According to Section 29 in the SU’s Election Operation Procedures, posters are advertisements smaller than 11 by 17 inches and banners are advertisements 11 by 17 inches or larger. As well, only one banner per candidate can be displayed in an area with a minimum of 25 metres between the next banner and not within the same sightline.

Hamnett thinks poster regulations were not strictly adhered to.

“Candidates should not be restricted by these rules because, in the end, they don’t get followed,” said Hamnett. “It is a disadvantage for the candidates who do end up following these rules and an advantage to the ones who don’t.”

It is the CRO’s duty to ensure all election bylaws are being followed and take proper action if not.

“Overall, most people follow the rules very well and if there was any breach of the rules, it was due to not remembering or not clearly understanding it,” said Grover. “I think there is definitely going to be room for improvements next year.”

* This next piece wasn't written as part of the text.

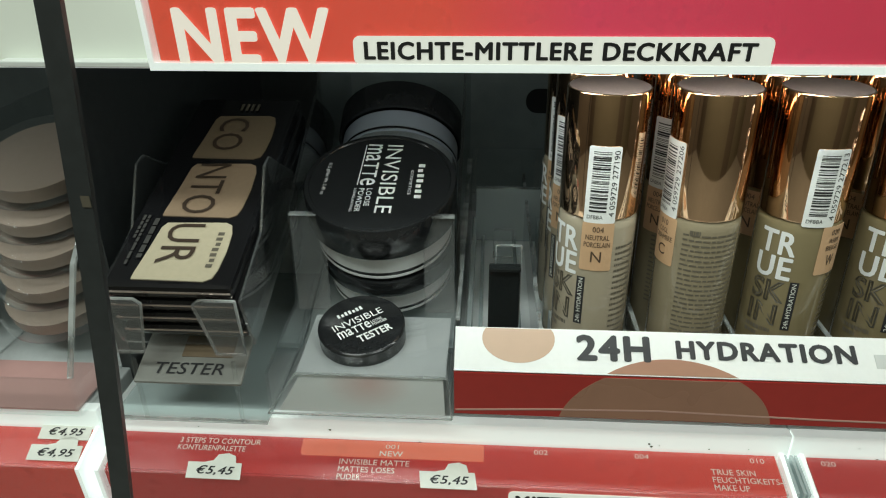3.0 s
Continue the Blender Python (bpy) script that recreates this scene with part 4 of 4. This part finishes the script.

Grover was not willing to elaborate on changes that may be made for the future.

Coles was also confused about the poster and banner rules.

“One thing I did find a little strange is the 11 by 17– they could only go on poster boards,” said Coles. “That rule caused a bit of confusion.”

Grover attributes this confusion to the online election regulations not being up to date.

“A banner is anything above and including 11 by 17 and a poster is smaller than 11 by 17,” said Grover. “So what I made was a compromise that if someone had an 11 by 17 that they were using as a poster they could either use it as a poster or as a banner, to avoid the hassle of having 15 candidates going to reprint their posters.”

Coles said there were a few times he felt rules weren’t enforced.

“As CRO you should do your best to walk around campus to make sure everything is set up fairly,” said Coles.

“It is really up to the candidates to make sure they follow the rule because they are written in there and everyone at the SU is there to clarify the rules if you don’t understand,” said defeated VP student life candidate Haley Kluge.

Grover said the rules and procedures were “fairly well outlined” in the election operating procedures.